Le nouvo Saint-Roch!
Le jardin de Saint-Roch a été un véritable moteur de développement urbain. C’est la preuve qu’un tel aménagement, qui ne rapporte aucune taxe, peut devenir le magnifique déclencheur de toute une série d’actions pour redonner vie à un lieu. L’administration municipale de l’époque ne s’est toutefois pas contentée d’aménager un jardin. Elle a agi sur plusieurs fronts à la fois pour freiner l’exode de la population, revitaliser le commerce, réanimer la vie de quartier et attirer de nouveaux résidents et travailleurs. Des programmes de subventions et des mesures incitatives ont été mises en place pour favoriser le rénovation d’édifices désaffectés et la construction neuve, notamment pour attirer des entreprises ou des artistes.
Je terminais mes études en architecture à l’époque de l’inauguration du jardin Saint-Roch et j’avais bien hâte de voir comment la revitalisation de ce quartier allait évoluer. Je me souviens que cette même année, dans un exercice scolaire de design urbain, j’avais avec des collègues proposé de supprimer le toit du Mail centre-ville (aussi appelé Mail Saint-Roch, dont je vous reparlerai probablement dans un autre billet) recouvrant la rue Saint-Joseph.

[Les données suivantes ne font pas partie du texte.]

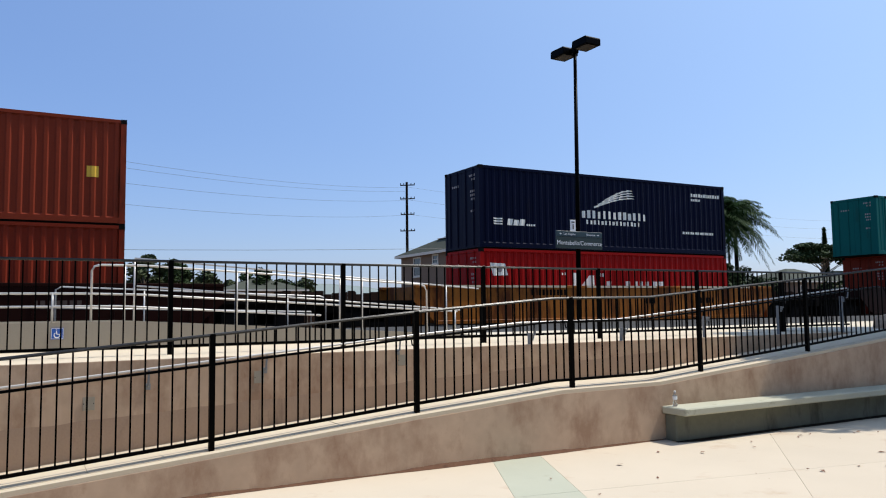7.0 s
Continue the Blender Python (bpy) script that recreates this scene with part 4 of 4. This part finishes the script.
low_house(94, 106, 70, 80, 0.7, 4.9, 2.0, "low house with a grey hipped roof")
low_house(108, 124, 72, 82, 0.7, 4.7, 2.2, "low house with a grey hipped roof")
low_house(22, 31, 92, 100, 0.7, 4.2, 1.6, "low house with a grey hipped roof")
low_house(2, 9, 96, 103, 0.7, 3.8, 1.2, "low house with a grey hipped roof")

# ---- board fence beyond the tracks ----
yard = thing("board_fence", "dark weathered brown board fence beyond the railway", "fence")
for x in range(-24, 72, 3):
    part("post", boxes((x - 0.06, x + 0.06, 29.06, 29.18, 0.58, 2.42)), M["board"], yard)
    part("rail", boxes((x + 0.06, x + 2.94, 29.06, 29.12, 0.95, 1.05), (x + 0.06, x + 2.94, 29.06, 29.12, 2.0, 2.1)), M["board"], yard)
for k in range(4):
    me = mesh_of("board", boxes((-0.16, 0.16, 29.02, 29.05, 0.6, 2.34 + 0.045 * k)), M["board"])
    for i in range(k, 286, 4):
        piece("board", me, yard, pose(-24 + i * 0.335, 0, 0))

# ---- hills beyond ----
bm = bmesh.new()
prev = None
for i in range(61):
    x = -900 + i * 60
    h = 14 + 34 * noise.noise((x * 0.0021, 3.1, 0)) + 26 * math.exp(-((x - 420) / 220) ** 2)
    col = [bm.verts.new((x, 1100, -2)), bm.verts.new((x, 1130, max(4, h))), bm.verts.new((x, 1500, -2))]
    if prev:
        bm.faces.new((prev[0], col[0], col[1], prev[1])), bm.faces.new((prev[1], col[1], col[2], prev[2]))
    prev = col
tagged(part("backdrop", bm, M["hill"], None, smooth=True), "hazy low hills on the horizon", "hills", kind="structure")

# ---- leaf litter on the plaza ----
litter = thing("leaf_litter", "scattered dry brown leaves on the plaza", "leaves", kind="stuff")
rng = random.Random(5)
bm = bmesh.new()
for i in range(46):
    x, y = rng.uniform(4.6, 11.5), rng.uniform(4.0, 7.0)
    if i < 14:
        x, y = rng.gauss(9.6, 1.0), min(7.0, rng.gauss(6.6, 0.25))
    r, a = rng.uniform(0.008, 0.05), rng.uniform(0, 6.3)
    pts = [(x + r * k * math.cos(a + t), y + r * k * math.sin(a + t)) for t, k in ((0, 1), (1.2, 0.5), (3.14, 1.1), (5.0, 0.55))]
    v = [bm.verts.new((px, py, 0.004 + rng.uniform(0, 0.018))) for px, py in pts]
    bm.faces.new(v)
part("leaf", bm, M["litter"], litter)

motions()
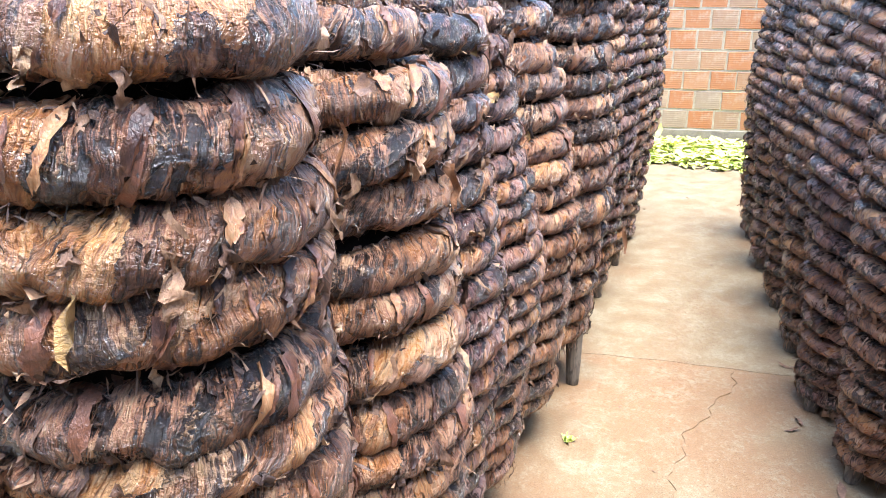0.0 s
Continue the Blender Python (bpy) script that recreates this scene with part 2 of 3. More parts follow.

Beaucoup de gens, dont certains de l’administration municipale à qui nous avions fait part de nos conclusions, nous avaient dit que c’était une bonne idée, mais que c’était impossible à réaliser. Je m’étais alors résigné à ne jamais voir ce projet se concrétiser de mon vivant… Pourtant, 7 ans plus tard, la première partie du toit de la plus longue rue couverte en Amérique était détruite, suivie en 2007 de la deuxième phase de travaux. Bien que le «nouvo» quartier Saint-Roch ne soit pas encore tout à fait achevé, il a retrouvé ses lettres de noblesse et a tout à fait changé d’aspect dans les deux dernières décennies, ce qui est très court dans la vie d’une ville. Preuve que l’audace, la vision et les investissements bien ciblés peuvent venir à bout des plus grandes problématiques urbaines. Bon anniversaire au jardin de Saint-Roch!